DIRECTIONS: Leave out the pictures and restate the rest of the data exactly.

--------

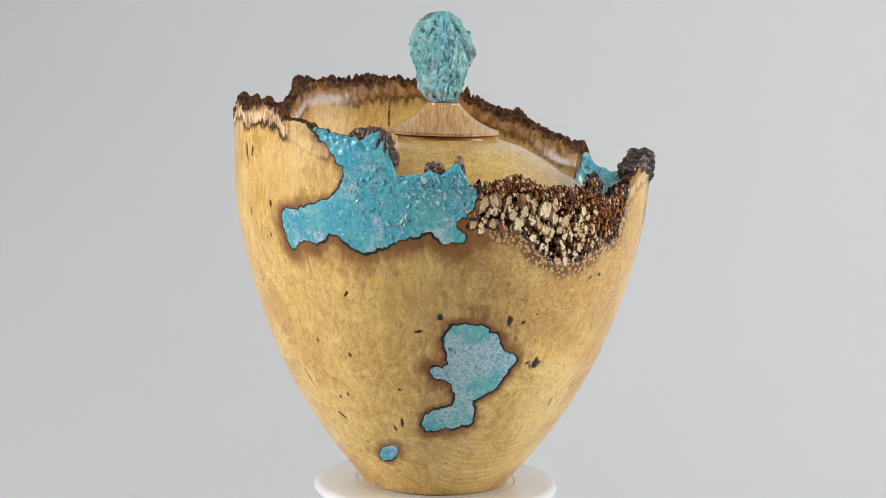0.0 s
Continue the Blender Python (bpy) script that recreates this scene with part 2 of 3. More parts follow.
def resin(name, pale=0.0):
    w = Net(name)
    edge, milk = w.attr("char"), w.attr("milk")
    cloud = w.noise(30, 5, 0.65, warp=0.5)
    col = w.mix(w.ramp(cloud, 0.40, 0.60), (0.040, 0.33, 0.47), (0.115, 0.45, 0.47))
    col = w.mix(w.ramp(w.noise(17, 3), 0.52, 0.66, 0.0, 0.5), col, (0.15, 0.44, 0.39))
    mottle = w.noise(330 if pale == 0 else 620, 5, 0.75)
    # milky filler in clouds and along the joint
    white = w.math("ADD", w.noise(46, 6, 0.72, w.scaled(1, 1, 1, rot=(0.7, 0.3, 1.2))), w.math("MULTIPLY", milk, 0.14))
    white = w.math("ADD", white, w.ramp(edge, 9.0, 1.5, 0.0, 0.05))
    white = w.ramp(white, 0.56 - pale * 0.3, 0.68 - pale * 0.3)
    col = w.mix(w.math("MULTIPLY", white, w.ramp(mottle, 0.40, 0.56, 0.15, 0.9)), col, (0.50, 0.575, 0.60))
    col = w.mix(w.math("MULTIPLY", w.ramp(mottle, 0.48, 0.38), 0.5 if pale == 0 else 0.25), col, (0.015, 0.20, 0.31))
    chip = w.n.new("ShaderNodeSeparateColor")
    shard = w.scaled(1, 1, 0.75, rot=(0.9, 0.5, 0.7))
    w.l.new(w.cells(820, out="Color", vec=shard), chip.inputs[0])
    some = w.ramp(w.noise(70, 3), 0.36, 0.62, 0.3, 1.0)
    col = w.mix(w.math("MULTIPLY", some, w.ramp(chip.outputs[0], 0.86, 0.97, 0.0, 0.6)), col, (0.42, 0.63, 0.66))
    col = w.mix(w.math("MULTIPLY", some, w.ramp(chip.outputs[1], 0.88, 0.97, 0.0, 0.75)), col, (0.010, 0.11, 0.15))
    col = w.mix(w.ramp(chip.outputs[2], 0.0, 1.0, 0.0, 0.14), col, (0.02, 0.24, 0.36))
    grit = w.noise(1300, 3, 0.7)
    col = w.mix(w.math("MULTIPLY", w.ramp(grit, 0.55, 0.65), 0.32), col, (0.58, 0.79, 0.81))
    pit = w.ramp(w.cells(430), 0.15, 0.07)
    col = w.mix(w.math("MULTIPLY", pit, 0.7), col, (0.012, 0.09, 0.12))
    w.bump(w.math("SUBTRACT", grit, w.math("MULTIPLY", pit, 1.5)), 0.16, 0.0005)
    return w.done(col, 0.22, 0.2, 0.4)


def crystal_look():
    w = Net("broken turquoise crystal")
    rnd = w.n.new("ShaderNodeObjectInfo").outputs["Random"]
    isl = w.n.new("ShaderNodeNewGeometry").outputs["Random Per Island"]
    k = w.math("FRACT", w.math("ADD", rnd, isl))
    col = w.mix(w.math("POWER", k, 1.5), (0.13, 0.47, 0.55), (0.52, 0.74, 0.77))
    col = w.mix(w.ramp(w.noise(4, 3), 0.5, 0.8), col, (0.55, 0.75, 0.77))
    w.p.inputs["Transmission Weight"].default_value = 0.25
    return w.done(col, 0.12, 0.3)


def nodule_look(name, a, b, c):
    w = Net(name)
    rnd = w.n.new("ShaderNodeObjectInfo").outputs["Random"]
    n1, n2 = w.noise(4.5, 5, 0.65), w.noise(13, 4, 0.65)
    col = w.mix(w.ramp(rnd, 0.15, 0.85), a, b)
    flat = w.n.new("ShaderNodeVectorMath")
    flat.operation = "LENGTH"
    w.l.new(w.scaled(1, 0, 1), flat.inputs[0])
    way = w.math("ADD", flat.outputs["Value"], w.math("MULTIPLY", w.math("SUBTRACT", n1, 0.5), 0.42))
    ring = w.math("MULTIPLY", w.ramp(way, 0.22, 0.29), w.ramp(way, 0.35, 0.30))
    col = w.mix(w.math("MULTIPLY", ring, w.ramp(n2, 0.42, 0.58, 0.0, 0.4)), col, c)
    col = w.mix(w.ramp(way, 0.42, 0.50, 0.0, 0.95), col, c)
    col = w.mix(w.math("MULTIPLY", w.ramp(n2, 0.54, 0.66), 0.45), col, c)
    w.bump(w.math("SUBTRACT", w.math("ADD", n1, n2), ring), 0.4, 0.0010)
    return w.done(col, 0.24, 0.25, 0.4)


def bark_look():
    w = Net("dark knobbly bark")
    n1, n2 = w.noise(170, 5, 0.65), w.noise(60, 3)
    col = w.mix(w.ramp(n1, 0.4, 0.66), (0.004, 0.003, 0.003), (0.040, 0.015, 0.007))
    col = w.mix(w.math("MULTIPLY", w.ramp(n2, 0.55, 0.68), 0.6), col, (0.15, 0.062, 0.026))
    w.bump(w.noise(330, 4, 0.6), 0.6, 0.0018)
    return w.done(col, 0.18, 0.22, 0.5)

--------

COMPLETED EXERCISE:
0.0 s
Continue the Blender Python (bpy) script that recreates this scene with part 2 of 3. More parts follow.
def resin(name, pale=0.0):
    w = Net(name)
    edge, milk = w.attr("char"), w.attr("milk")
    cloud = w.noise(30, 5, 0.65, warp=0.5)
    col = w.mix(w.ramp(cloud, 0.40, 0.60), (0.040, 0.33, 0.47), (0.115, 0.45, 0.47))
    col = w.mix(w.ramp(w.noise(17, 3), 0.52, 0.66, 0.0, 0.5), col, (0.15, 0.44, 0.39))
    mottle = w.noise(330 if pale == 0 else 620, 5, 0.75)
    # milky filler in clouds and along the joint
    white = w.math("ADD", w.noise(46, 6, 0.72, w.scaled(1, 1, 1, rot=(0.7, 0.3, 1.2))), w.math("MULTIPLY", milk, 0.14))
    white = w.math("ADD", white, w.ramp(edge, 9.0, 1.5, 0.0, 0.05))
    white = w.ramp(white, 0.56 - pale * 0.3, 0.68 - pale * 0.3)
    col = w.mix(w.math("MULTIPLY", white, w.ramp(mottle, 0.40, 0.56, 0.15, 0.9)), col, (0.50, 0.575, 0.60))
    col = w.mix(w.math("MULTIPLY", w.ramp(mottle, 0.48, 0.38), 0.5 if pale == 0 else 0.25), col, (0.015, 0.20, 0.31))
    chip = w.n.new("ShaderNodeSeparateColor")
    shard = w.scaled(1, 1, 0.75, rot=(0.9, 0.5, 0.7))
    w.l.new(w.cells(820, out="Color", vec=shard), chip.inputs[0])
    some = w.ramp(w.noise(70, 3), 0.36, 0.62, 0.3, 1.0)
    col = w.mix(w.math("MULTIPLY", some, w.ramp(chip.outputs[0], 0.86, 0.97, 0.0, 0.6)), col, (0.42, 0.63, 0.66))
    col = w.mix(w.math("MULTIPLY", some, w.ramp(chip.outputs[1], 0.88, 0.97, 0.0, 0.75)), col, (0.010, 0.11, 0.15))
    col = w.mix(w.ramp(chip.outputs[2], 0.0, 1.0, 0.0, 0.14), col, (0.02, 0.24, 0.36))
    grit = w.noise(1300, 3, 0.7)
    col = w.mix(w.math("MULTIPLY", w.ramp(grit, 0.55, 0.65), 0.32), col, (0.58, 0.79, 0.81))
    pit = w.ramp(w.cells(430), 0.15, 0.07)
    col = w.mix(w.math("MULTIPLY", pit, 0.7), col, (0.012, 0.09, 0.12))
    w.bump(w.math("SUBTRACT", grit, w.math("MULTIPLY", pit, 1.5)), 0.16, 0.0005)
    return w.done(col, 0.22, 0.2, 0.4)


def crystal_look():
    w = Net("broken turquoise crystal")
    rnd = w.n.new("ShaderNodeObjectInfo").outputs["Random"]
    isl = w.n.new("ShaderNodeNewGeometry").outputs["Random Per Island"]
    k = w.math("FRACT", w.math("ADD", rnd, isl))
    col = w.mix(w.math("POWER", k, 1.5), (0.13, 0.47, 0.55), (0.52, 0.74, 0.77))
    col = w.mix(w.ramp(w.noise(4, 3), 0.5, 0.8), col, (0.55, 0.75, 0.77))
    w.p.inputs["Transmission Weight"].default_value = 0.25
    return w.done(col, 0.12, 0.3)


def nodule_look(name, a, b, c):
    w = Net(name)
    rnd = w.n.new("ShaderNodeObjectInfo").outputs["Random"]
    n1, n2 = w.noise(4.5, 5, 0.65), w.noise(13, 4, 0.65)
    col = w.mix(w.ramp(rnd, 0.15, 0.85), a, b)
    flat = w.n.new("ShaderNodeVectorMath")
    flat.operation = "LENGTH"
    w.l.new(w.scaled(1, 0, 1), flat.inputs[0])
    way = w.math("ADD", flat.outputs["Value"], w.math("MULTIPLY", w.math("SUBTRACT", n1, 0.5), 0.42))
    ring = w.math("MULTIPLY", w.ramp(way, 0.22, 0.29), w.ramp(way, 0.35, 0.30))
    col = w.mix(w.math("MULTIPLY", ring, w.ramp(n2, 0.42, 0.58, 0.0, 0.4)), col, c)
    col = w.mix(w.ramp(way, 0.42, 0.50, 0.0, 0.95), col, c)
    col = w.mix(w.math("MULTIPLY", w.ramp(n2, 0.54, 0.66), 0.45), col, c)
    w.bump(w.math("SUBTRACT", w.math("ADD", n1, n2), ring), 0.4, 0.0010)
    return w.done(col, 0.24, 0.25, 0.4)


def bark_look():
    w = Net("dark knobbly bark")
    n1, n2 = w.noise(170, 5, 0.65), w.noise(60, 3)
    col = w.mix(w.ramp(n1, 0.4, 0.66), (0.004, 0.003, 0.003), (0.040, 0.015, 0.007))
    col = w.mix(w.math("MULTIPLY", w.ramp(n2, 0.55, 0.68), 0.6), col, (0.15, 0.062, 0.026))
    w.bump(w.noise(330, 4, 0.6), 0.6, 0.0018)
    return w.done(col, 0.18, 0.22, 0.5)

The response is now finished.